You glance at the price. £4.25.
“They’re healthy,” your child says, pointing to a dubious claim about vitamin D and dreams on the front of the box.

You try to explain commodity fetishism. They counter with a sticker chart. You lose. Again.

It’s not just cereal. It’s culture, it’s advertising, it’s 14 grams of sugar per bowl and a moral crisis in a box. You quietly mourn a world where porridge still held meaning.

Alienation from Labour (and Lasagne)

You recall something about meal planning. You’ve watched three YouTube videos on “batch cooking like a boss.” But now you’re staring at the reduced section, emotionally broken, contemplating whether a dented tin of chickpeas counts as dinner.

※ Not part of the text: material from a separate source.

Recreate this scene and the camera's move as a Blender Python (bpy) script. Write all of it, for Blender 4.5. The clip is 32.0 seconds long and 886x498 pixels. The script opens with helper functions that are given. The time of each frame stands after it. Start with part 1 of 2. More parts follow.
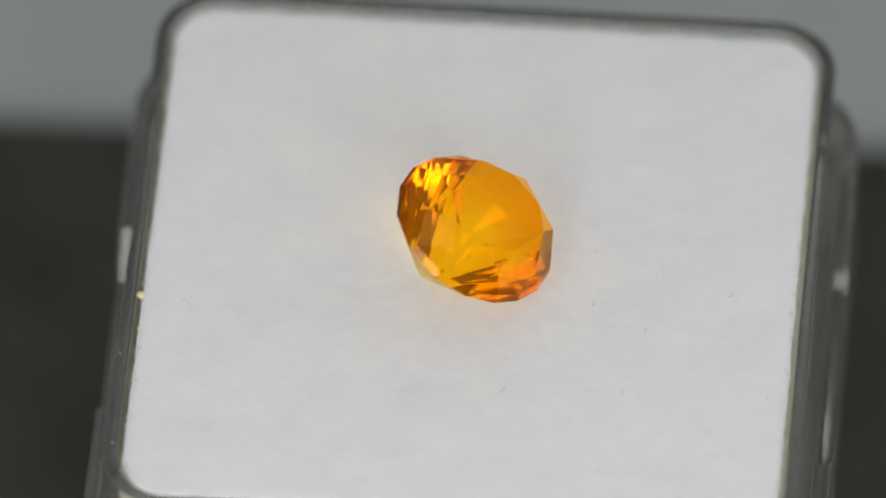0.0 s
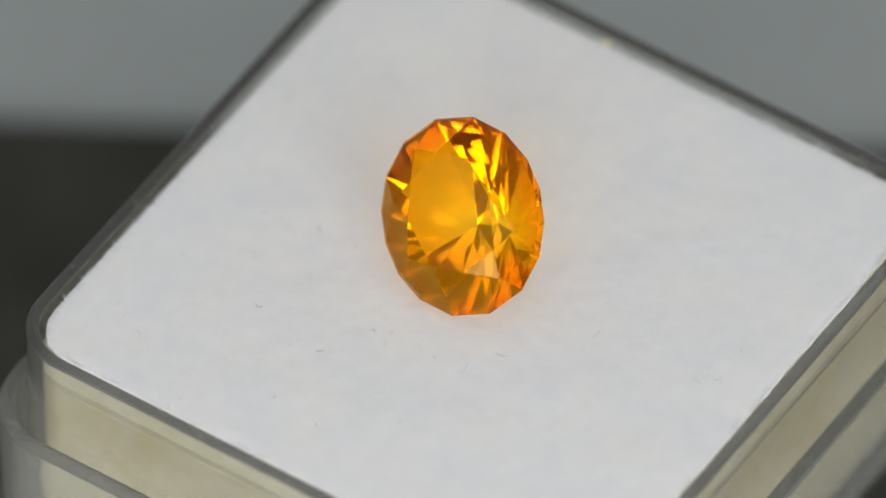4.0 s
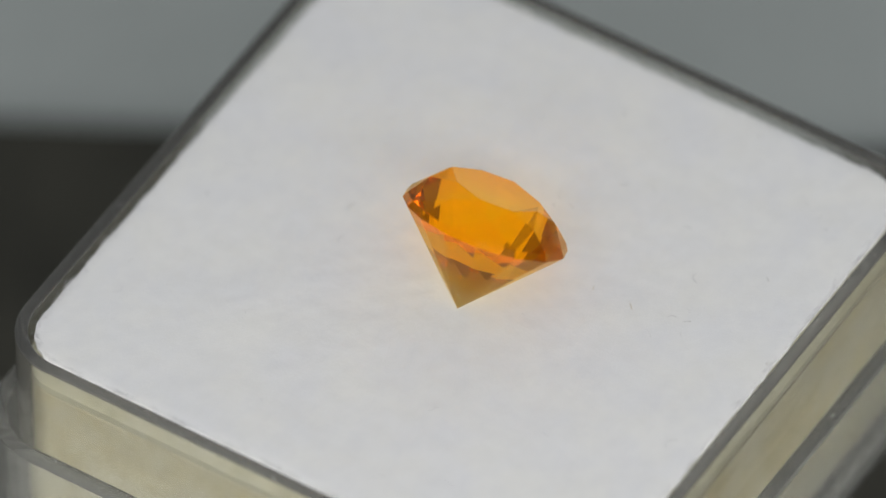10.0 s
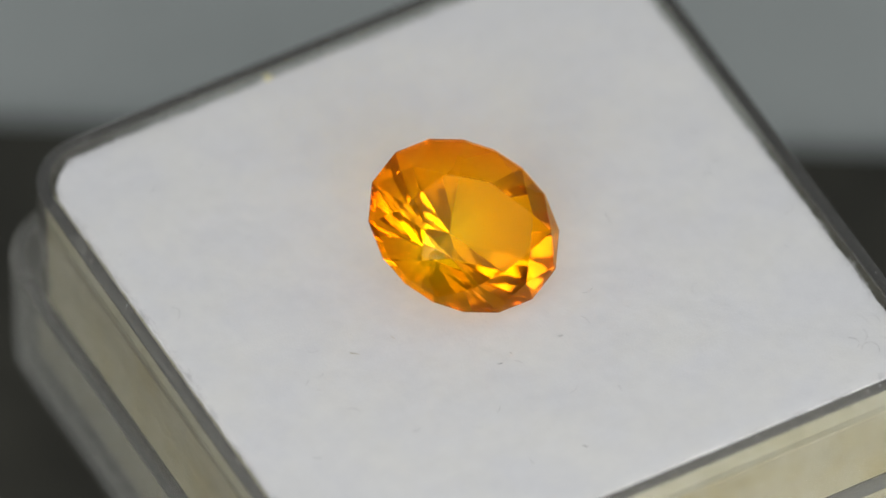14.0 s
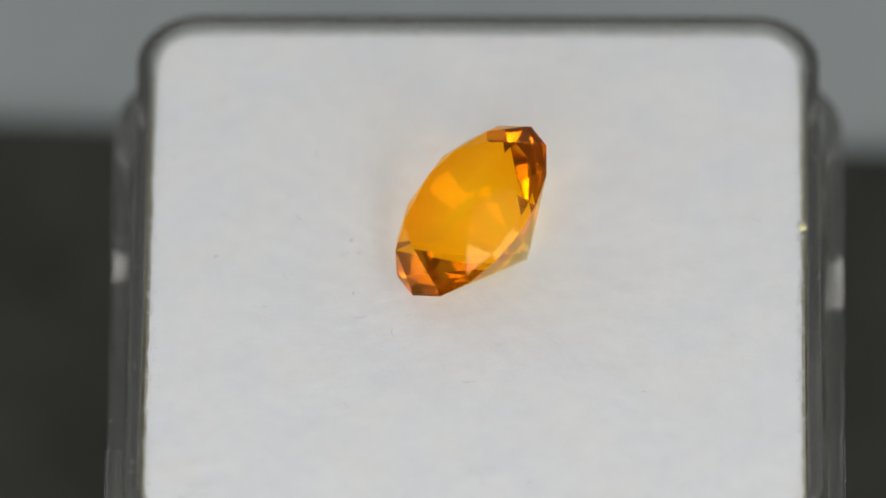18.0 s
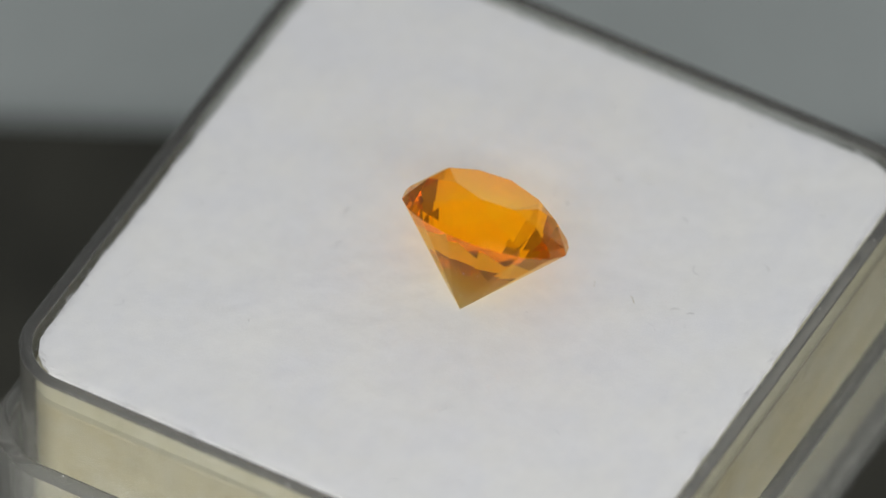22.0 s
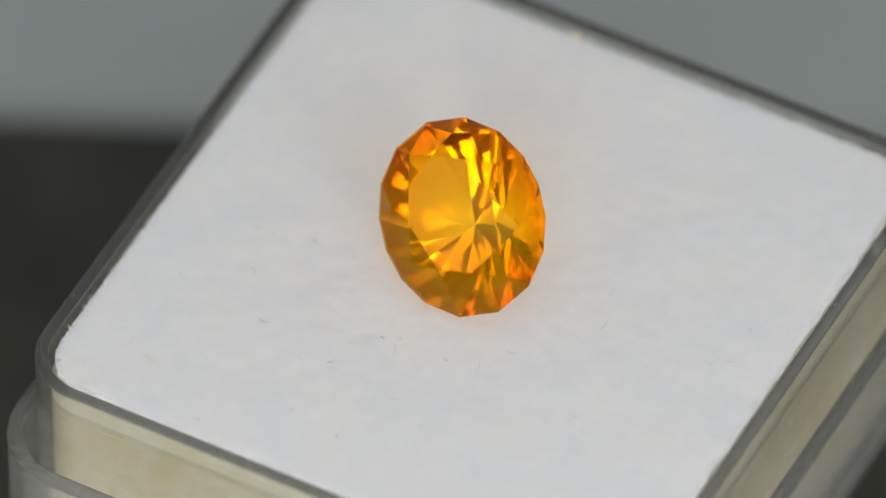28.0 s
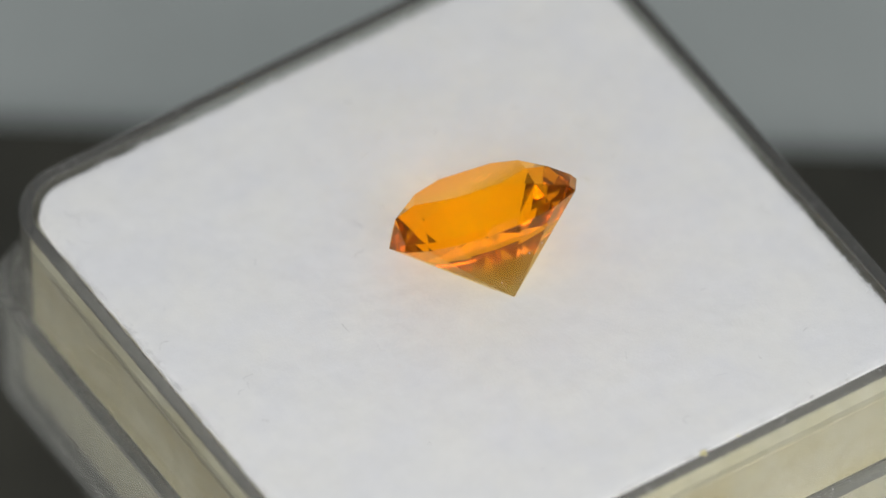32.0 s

Your list has disintegrated into chaos. Items acquired so far include:

  • One novelty banana slicer
  • Two Peppa Pig yoghurts
  • A single mango (nobody knows why)
  • Your child’s new best friend, a themed reusable bag with eyes

You’ve been in here for 47 minutes. You’ve answered the question “Can we get this?” 84 times. You are alienated not only from your labour, but from space, time, and coherent identity.

Surplus Value, or: “Daddy, Can We Get This?”

There’s a moment—brief, shining—where you find the actual item you came in for. Pasta. Penne, the backbone of a thousand rushed dinners.

But before you can reach it, you’re distracted by a neon-labelled, limited-edition, vegan-friendly snack that promises joy, energy, and a carbon-neutral aftertaste.

Your child insists it will “make them do better at spelling.” The surplus value has never been so shiny.

The Class Struggle in the Chiller Section

The chilled aisle is a socio-economic novella in itself.

To your left: the branded cheese aisle, £3.50 for cheddar encased in 87 layers of plastic and capitalist guilt.
To your right: the budget range, whose packaging is less “minimalist chic” and more “prison rations.”

You reach for the mid-range. A compromise. A betrayal.

Your child announces they no longer like cheese.
They liked cheese this morning.
They were singing songs about cheese in the car.
You feel your sanity slipping, one Babybel at a time.

The Class Struggle at the Till

You opt for the self-checkout because you once believed in efficiency. This was a mistake.
The scanner won’t scan.
The bagging area is “unexpectedly full.”
Your child is attempting to weigh their own head on the scales.
An alarm goes off.
A staff member arrives. She has the look of a woman who has personally survived ten economic downturns and a Black Friday in Croydon.

You’re forced to perform the dance of barcode validation, scan rescanning, and muttering apologies while trying to stop a toddler licking the security barrier.

Behind you, a man in a fleece sighs dramatically. In front of you, a woman is arguing about nectar points she believes were “emotionally promised” to her by the app. No one is free.

Sticker Shock (Literally)

At the end, the cashier gives your child a sticker for “being brave.”
You get a receipt, a headache, and an automated offer of 10p off something you don’t need.
The bill? £78.42.
The result? You still forgot the pasta.

You exit into daylight, blinking, blinking, wondering what it was all for. The world feels vaguely dystopian, but that might just be the £5.25 oat milk.

And somewhere, from the great beyond, you hear a faint laugh… deep, wheezy, theoretical.

“History repeats itself, first as tragedy, then as farce.”
(Marx, 1852)

He’d clearly never tried shopping with children.